Recently Hitchens appeared at a "secular Christmas party" thrown by the libertarian magazine Reason. Many libertarians are basically conservatives who are either gay or druggies or people who generally find the conservative moral agenda too restrictive. So they flee from the conservative to the libertarian camp where much wider parameters of personal behavior are embraced. To the sensible idea of political and economic freedom many libertarians add the more controversial principle of moral freedom, the freedom to live however you want as long as you don't harm others. Hitchens, needless to say, is at home in this group.

Let me note for the record I agree with D'Souza regarding song parodist Tom Lehrer ("a bit of a relic"); indeed, I've never been a fan.

But I just don't get the controversy surrounding "the freedom to live however you want as long as you don't harm others." If you believe in a free society, what is the alternative precisely? Doesn't the freedom to argue--either through rhetoric or by example--for particular ways of living depend upon, I don't know, the ability to actually live different lives? And what exactly is the "conservative moral agenda"? Should we turn to Newt Gingrich for tips on that one? Or Mark Foley? Or D'Souza's "priest friend…[who] once observed that wine is evidence of how much God loves us." D'Souza's comments--and his inability to see libertarianism as anything but an epiphenomenon of conservativsm (whatever that is)--reminds me of the huge gulf between cons and libs, mostly revolving around the issue of pluralism.

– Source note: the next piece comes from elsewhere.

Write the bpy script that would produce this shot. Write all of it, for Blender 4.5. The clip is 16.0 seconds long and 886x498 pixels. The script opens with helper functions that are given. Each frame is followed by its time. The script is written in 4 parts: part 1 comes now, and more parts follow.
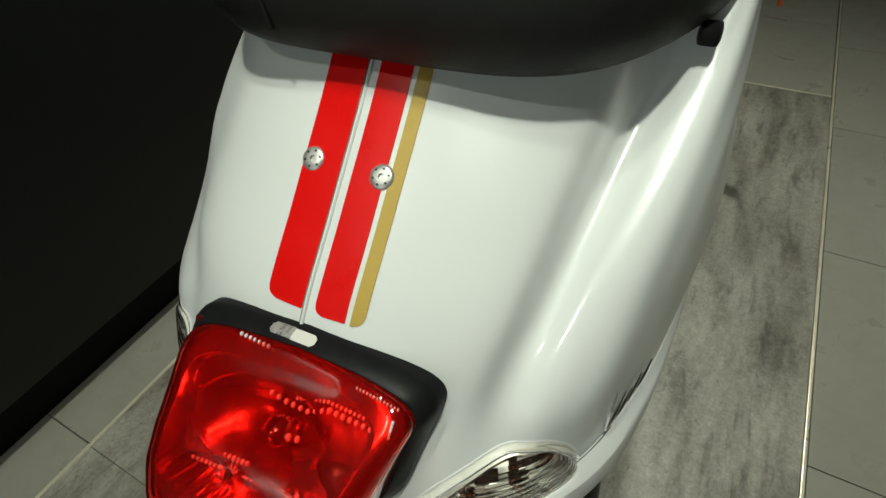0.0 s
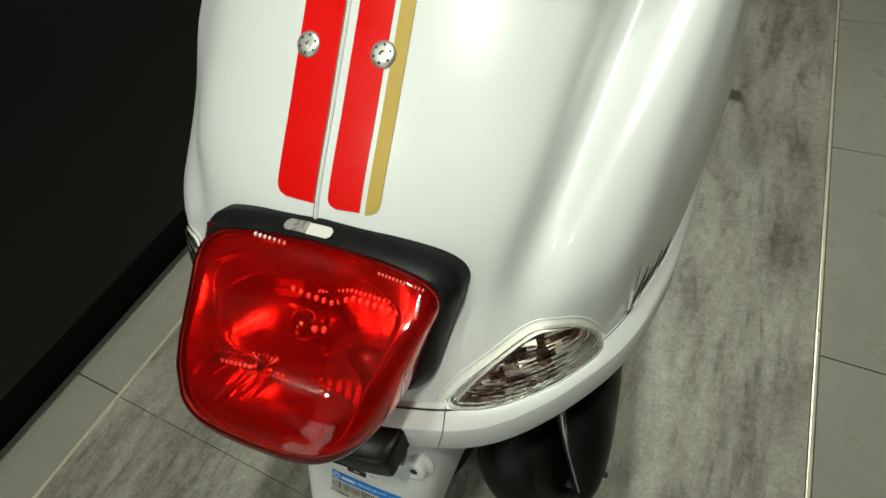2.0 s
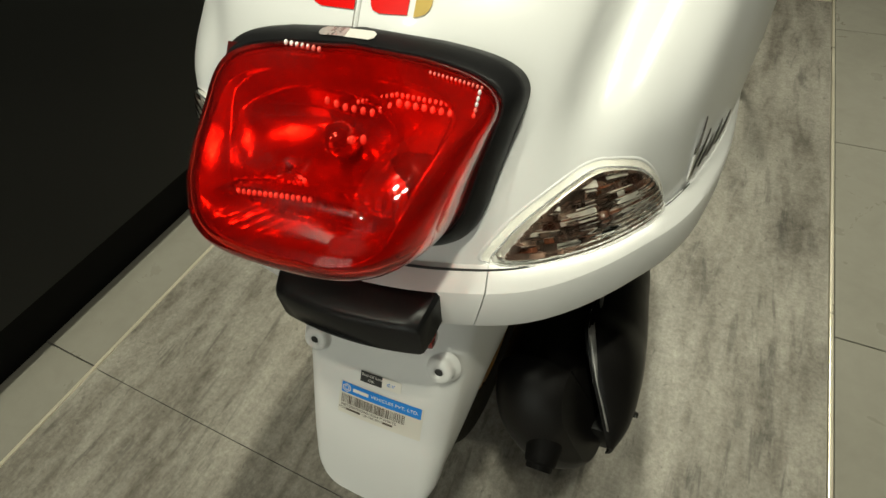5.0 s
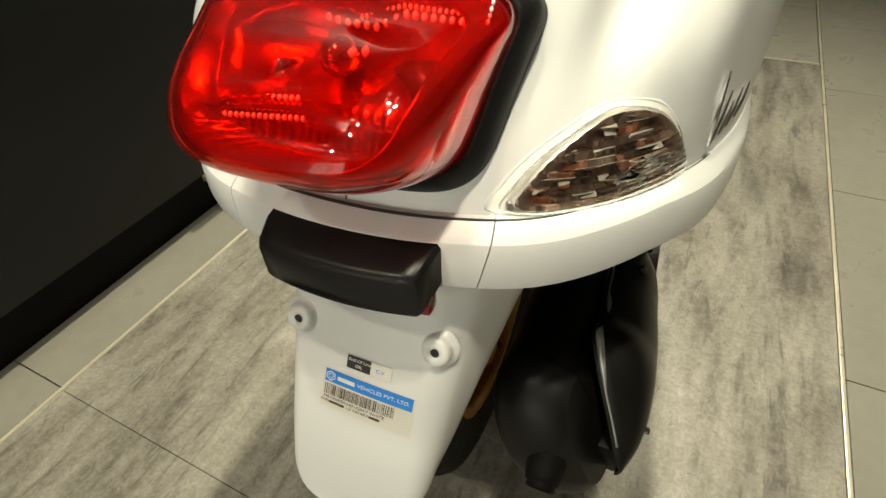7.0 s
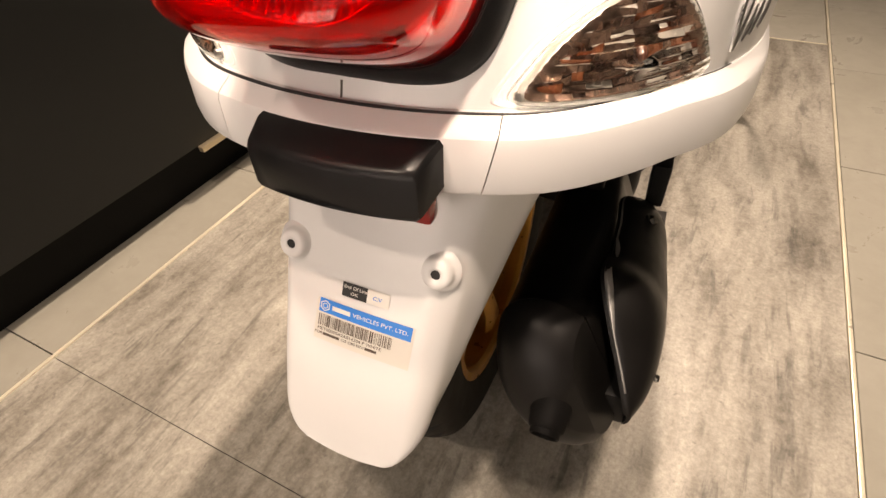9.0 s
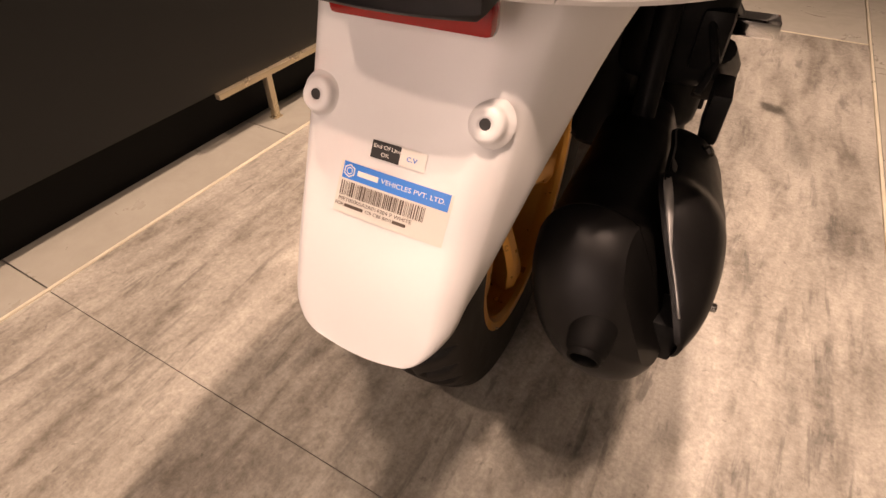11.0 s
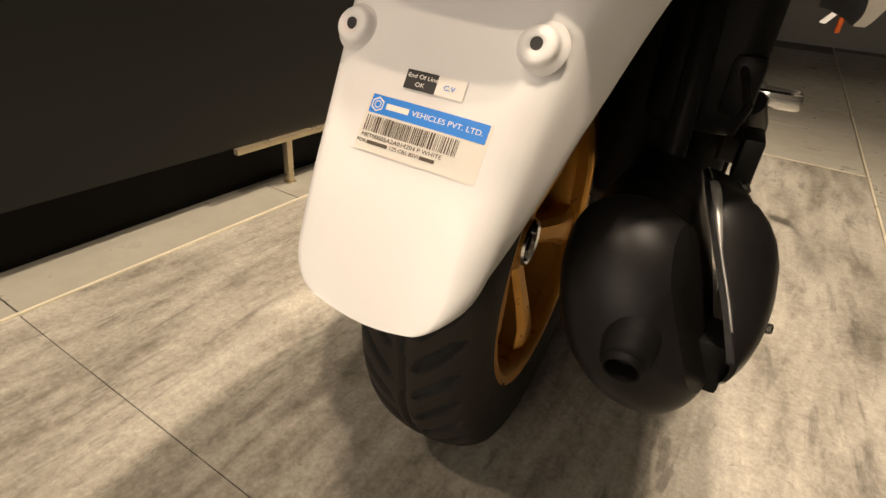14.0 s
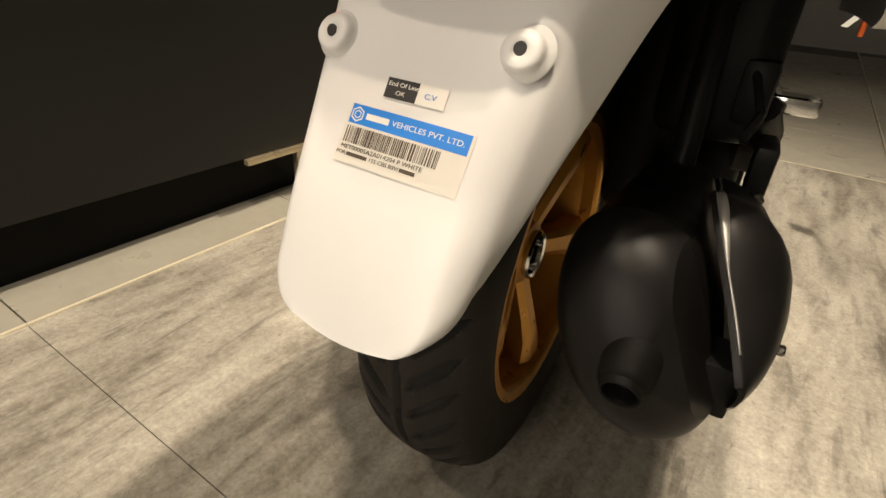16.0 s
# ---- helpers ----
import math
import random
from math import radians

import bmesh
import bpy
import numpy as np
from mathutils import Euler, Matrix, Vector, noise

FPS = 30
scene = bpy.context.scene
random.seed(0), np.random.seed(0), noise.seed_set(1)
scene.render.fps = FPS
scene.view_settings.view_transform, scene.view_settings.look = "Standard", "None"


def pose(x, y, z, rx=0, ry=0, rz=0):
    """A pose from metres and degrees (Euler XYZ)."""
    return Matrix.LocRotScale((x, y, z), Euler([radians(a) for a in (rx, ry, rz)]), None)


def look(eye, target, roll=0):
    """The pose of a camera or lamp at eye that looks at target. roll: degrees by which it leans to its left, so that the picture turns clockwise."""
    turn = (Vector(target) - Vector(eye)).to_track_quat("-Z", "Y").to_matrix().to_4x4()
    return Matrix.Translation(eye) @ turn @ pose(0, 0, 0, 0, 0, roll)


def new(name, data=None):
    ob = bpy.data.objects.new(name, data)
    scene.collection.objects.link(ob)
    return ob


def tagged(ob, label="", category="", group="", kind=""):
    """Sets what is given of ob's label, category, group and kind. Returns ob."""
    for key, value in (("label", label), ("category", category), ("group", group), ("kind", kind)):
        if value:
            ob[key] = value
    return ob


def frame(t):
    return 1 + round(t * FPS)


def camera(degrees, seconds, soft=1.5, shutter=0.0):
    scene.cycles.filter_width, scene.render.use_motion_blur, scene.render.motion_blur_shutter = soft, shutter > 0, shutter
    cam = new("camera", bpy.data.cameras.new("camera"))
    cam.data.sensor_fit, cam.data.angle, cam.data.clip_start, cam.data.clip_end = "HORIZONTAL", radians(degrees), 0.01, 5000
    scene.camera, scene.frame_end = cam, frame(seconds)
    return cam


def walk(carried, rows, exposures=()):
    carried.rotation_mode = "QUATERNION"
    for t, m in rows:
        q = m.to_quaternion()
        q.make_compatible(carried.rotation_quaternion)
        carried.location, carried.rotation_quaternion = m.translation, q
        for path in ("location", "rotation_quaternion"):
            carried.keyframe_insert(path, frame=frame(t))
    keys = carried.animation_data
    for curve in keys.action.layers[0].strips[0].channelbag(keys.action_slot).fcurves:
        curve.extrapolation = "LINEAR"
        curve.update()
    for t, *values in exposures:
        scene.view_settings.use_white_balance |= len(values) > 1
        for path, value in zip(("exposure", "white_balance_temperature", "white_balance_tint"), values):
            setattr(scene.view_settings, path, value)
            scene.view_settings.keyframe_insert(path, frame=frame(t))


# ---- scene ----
cam = camera(80.7, 16.0)


PATH = [
    (0, (0.156, -0.265, 0.815), (-0.591, 0.91, -0.62), -5.3),
    (0.5, (0.156, -0.268, 0.809), (-0.566, 0.879, -0.662), -6.6),
    (1, (0.156, -0.274, 0.801), (-0.558, 0.824, -0.71), -8.6),
    (1.5, (0.157, -0.28, 0.793), (-0.545, 0.773, -0.756), -10.2),
    (2, (0.156, -0.286, 0.789), (-0.536, 0.74, -0.782), -11.3),
    (2.5, (0.155, -0.296, 0.779), (-0.529, 0.718, -0.803), -11.8),
    (3, (0.15, -0.304, 0.768), (-0.522, 0.689, -0.832), -12.3),
    (3.5, (0.146, -0.315, 0.757), (-0.526, 0.699, -0.83), -11.3),
    (4, (0.143, -0.332, 0.741), (-0.515, 0.709, -0.834), -9.7),
    (6.5, (0.146, -0.364, 0.664), (-0.565, 0.912, -0.702), -3.9),
    (7, (0.146, -0.372, 0.653), (-0.569, 0.925, -0.692), -3.6),
    (7.5, (0.149, -0.375, 0.639), (-0.57, 0.944, -0.682), -3.4),
    (8, (0.151, -0.378, 0.628), (-0.562, 0.943, -0.694), -3.0),
    (8.5, (0.152, -0.382, 0.618), (-0.562, 0.928, -0.714), -3.2),
    (9, (0.15, -0.386, 0.611), (-0.56, 0.899, -0.747), -3.2),
    (9.5, (0.151, -0.388, 0.596), (-0.548, 0.87, -0.793), -3.0),
    (12, (0.1356, -0.4256, 0.4882), (-0.3692, 0.4461, -0.3335), 2.47),
    (12.5, (0.1378, -0.4291, 0.4691), (-0.3759, 0.4706, -0.3162), 3.52),
    (13, (0.1388, -0.4291, 0.4581), (-0.3982, 0.5062, -0.2677), 4.34),
    (13.5, (0.1388, -0.4296, 0.4582), (-0.4161, 0.5366, -0.2116), 4.95),
    (14, (0.1405, -0.4287, 0.4500), (-0.4268, 0.5489, -0.1921), 5.23),
    (14.5, (0.1481, -0.4172, 0.4386), (-0.4320, 0.5685, -0.1793), 5.67),
    (15, (0.1444, -0.4107, 0.4461), (-0.4397, 0.5681, -0.1790), 5.12),
    (15.5, (0.1437, -0.4102, 0.4482), (-0.4555, 0.5586, -0.1782), 4.61),
    (16, (0.1461, -0.4099, 0.4480), (-0.4645, 0.5514, -0.1788), 4.16),
]
EXPOSURES = [(0, -1.0, 5700, -8), (2.5, -0.78, 5750, -6), (4, -0.7, 6000, -4), (6.5, -0.08, 6550, -4), (7.5, 0.16, 6800, 4), (9, 0.54, 7300, 22), (12, 0.55, 8150, 38), (12.5, 0.55, 8150, 38), (14, 0.55, 7400, 16), (16, 0.55, 7100, 12)]
walk(cam, [(t, look(eye, target, roll)) for t, eye, target, roll in PATH], EXPOSURES)

# ---- world and lamps ----
world = bpy.data.worlds.new("world")
scene.world = world
world.use_nodes = True
world.node_tree.nodes["Background"].inputs[0].default_value = (0.9, 0.95, 1.0, 1)
world.node_tree.nodes["Background"].inputs[1].default_value = 0.02

CEILING = 2.75
SPOTS = [  # x, y, watts, cone in degrees, target
    (0.27, -0.62, 215, 21, (-0.06, 0.225)),
    (0.35, -0.46, 52, 70, (0.0, -0.1)),
    (-0.06, -0.35, 64, 70, (0.0, -0.1)),
    (-0.57, -1.50, 50, 70, (-0.1, -0.2)),
    (-0.08, 1.60, 285, 100, (-0.16, 0.0)),
    # added only to lift the far beige tiles; its place is assumed
    (0.95, 2.10, 42, 80, (0.8, 1.9)),
]


def spot_lamp(x, y, watts, cone, at):
    data = bpy.data.lights.new("spot_light", "SPOT")
    data.energy, data.color = watts, (1.0, 0.89, 0.73)
    data.spot_size, data.spot_blend, data.shadow_soft_size = radians(cone), 0.95, 0.045
    lamp = new("spot_light", data)
    lamp.matrix_world = look((x, y, CEILING - 0.16), (at[0], at[1], 0))


for row in SPOTS:
    spot_lamp(*row)

# soft fill from the rear, through an assumed, unseen shop window behind the camera
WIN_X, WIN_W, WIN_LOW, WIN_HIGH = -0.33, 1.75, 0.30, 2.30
data = bpy.data.lights.new("window_fill", "AREA")
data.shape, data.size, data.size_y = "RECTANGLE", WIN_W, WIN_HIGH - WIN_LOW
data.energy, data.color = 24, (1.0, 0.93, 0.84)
new("window_fill", data).matrix_world = look((WIN_X, -3.60, (WIN_LOW + WIN_HIGH) / 2), (WIN_X, 0, (WIN_LOW + WIN_HIGH) / 2))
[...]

I consider myself not an atheist but an apatheist--I just don't care very much about religion one way or the other. I can certainly appreciate the positive and negative roles that religion has played (and continues to play) in human history. And I can fully appreciate that irony that classical liberalism, a political philosophy that ultimately separated church from state (thank god!), has its roots in the English civil war of the 17th century, which was in many--maybe all--ways a religious war over the right to worship god in whatever way you saw fit.

But beyond the caricature of libertarians as, what, amyl-nitrate-huffing poufters (not that there's anything wrong with that--there we go again!), I just don't get the idea that what sometimes gets called the pursuit of happiness is in any way controversial. And if it is for conservatives, then it's a good thing they seem to be in the shitter politically.

D'Souza's full post here

For a taxonomy of libertarians from Mother Jones' perspective (!), go here and scroll down to "Libertarian Theology."

Not that it matters, but I'll be celebrating Christmas the old-fashioned way: with my kids, a fake tree, and a bunch of maxed-out credit cards.